Sharpe tearfully recounts his gratitude for the company’s co-CEO, John Hadad: “That man is responsible for my life.” Biographies of music geniuses often come around to a harsh reality of drug addiction. Hadad’s company paid for a detox programme that Sharpe insists was necessary for him to continue towards this milestone with the band. “I am four years clean. My life is pan. The instrument? That is my life,” says Sharpe as he reflects on his renewed personal existence.
In 50 years, a lot can happen. A life can be fully explored from birth to death. For collectives in the music industry — in a place like Trinidad & Tobago with a constant ebb and flow of choice and loyalty — sustaining a level of importance and functioning as a stage for continued engagement with a wide cross-section of the population are cherished attributes.
Phase II Pan Groove, the players, the sponsor, and its leader represent the possibilities for the development of a native musical language that resonate in spaces of academe and leisure everywhere. The band evolved from a group of youngsters who, as Sharpe describes, would “walk the pan to the Savannah” for Panorama in 1973, to being heralded today as one of the Big Five steelbands, and Sharpe receiving national awards and an honorary doctorate for his cultural significance.
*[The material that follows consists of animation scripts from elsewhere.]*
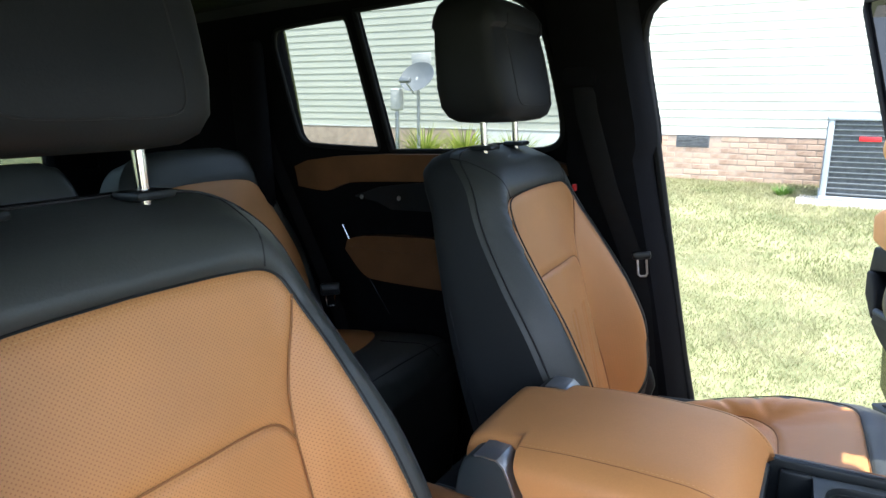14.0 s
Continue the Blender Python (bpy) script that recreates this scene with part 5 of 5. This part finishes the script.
part("grille_mount", dprism([(0.10, 0.80), (0.10, 1.06), (0.66, 1.06), (0.635, 1.01), (0.600, 0.96), (0.515, 0.862)], -0.02, 0.040, 0.010, 3), grain_plastic, door)
gr = [(0.290, 0.86), (0.295, 1.037), (0.505, 1.042), (0.527, 1.030), (0.520, 0.985), (0.478, 0.887), (0.455, 0.872)]
upholstery("speaker_grille", gr, lambda s, t, l=0.0: Vector((s, 0.044 + l, t)), mesh_grille, door, h=0.03, sink=0.003, label="perforated speaker grille")
part("grille_frame", tube([(p[0], 0.042, p[1]) for p in gr] + [(gr[0][0], 0.042, gr[0][1])], 0.004, n=8, up=(0, 1, 0)), grain_plastic, door)
# mirror corner with the small speaker
part("sail_panel", dprism([(0.10, 1.36), (0.37, 1.36), (0.42, 1.43), (0.455, 1.50), (0.52, 1.80), (0.45, 1.79)], -0.095, 0.0, 0.010, 3), sail_plastic, door)
tw = [(0.360, 1.425), (0.400, 1.422), (0.416, 1.436), (0.420, 1.482), (0.408, 1.492), (0.382, 1.482), (0.362, 1.450)]
upholstery("tweeter_grille", tw, lambda s, t, l=0.0: Vector((s, 0.006 + l, t)), mesh_grille, door, h=0.02, sink=0.002, label="small perforated speaker grille")
part("tweeter_frame", tube([(p[0], 0.004, p[1]) for p in tw] + [(tw[0][0], 0.004, tw[0][1])], 0.004, n=8, up=(0, 1, 0)), grain_plastic, door)
for u, z in ((0.955, 0.72),):
    part("plug", lathe([(0.0, 0.003), (0.006, 0.002), (0.007, 0.0)], 16, frame_at((u, -0.052, z), (0, 1, 0), (1, 0, 0))), white_mark, door)

# ---- trim of the closed rear door ----
rear = thing("rear_door_trim", "black rear door trim with tan leather pads", "car door")


def rear_pt(x, z, out):
    return Vector((x, side_y(z) - out, z))


def pad_on_side(name, poly, out, mat, label=""):
    poly = curve2(poly + [poly[0]], 2)[:-1]
    return skin(name, poly, [], lambda x, z, k: rear_pt(x, z, out - k), out, mat, rear, h=0.03)


# the pads take the darker rail leather, so the rear cabin's shade is in their colour
tagged(pad_on_side("upper_pad", [(-1.27, 1.37), (-1.275, 1.466), (-0.40, 1.466), (-0.40, 1.395), (-1.05, 1.392), (-1.12, 1.372), (-1.16, 1.355)], 0.028, tan_rail), "tan leather upper pad, darkened for shade")
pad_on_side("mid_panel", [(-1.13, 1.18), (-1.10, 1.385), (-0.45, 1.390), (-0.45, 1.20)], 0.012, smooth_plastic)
tagged(pad_on_side("armrest_pad", [(-1.095, 1.19), (-1.075, 1.238), (-0.62, 1.242), (-0.62, 1.095), (-0.99, 1.102), (-1.04, 1.115)], 0.05, tan_rail), "tan leather armrest pad, darkened for shade")
part("armrest_seam", tube([rear_pt(x, 1.198 + 0.004 * math.sin(x * 9), 0.0512) for x in [-1.07 + 0.03 * k for k in range(15)]], 0.0012, n=6), tan_rail, rear)
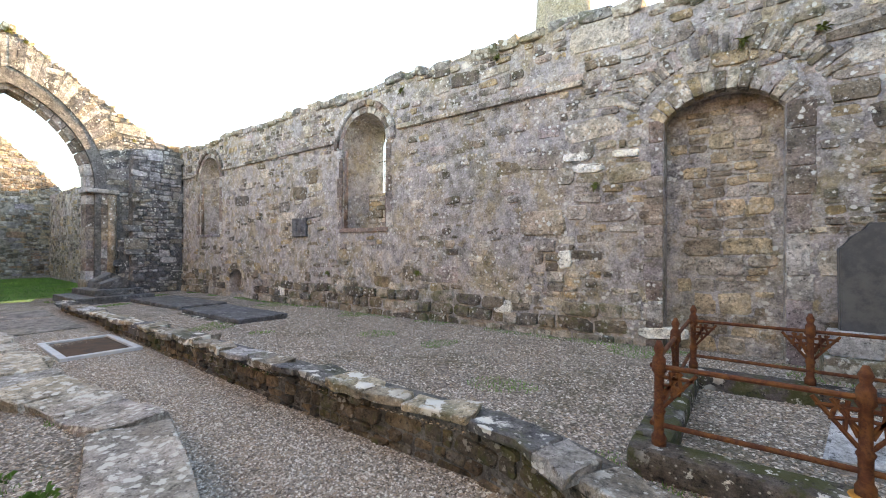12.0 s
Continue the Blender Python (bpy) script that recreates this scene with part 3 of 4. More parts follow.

Phase II Pan Groove’s journey was blessed by a suburban milieu that reflected an international face, by inspired corporate connections that have delivered positive benefits to the community, and by leadership from a sometimes-tortured genius who continues to make music that people still want to hear. “The band is a vibe,” Sharpe says. And that is not a trite cliché. It is a youthful destiny fulfilled.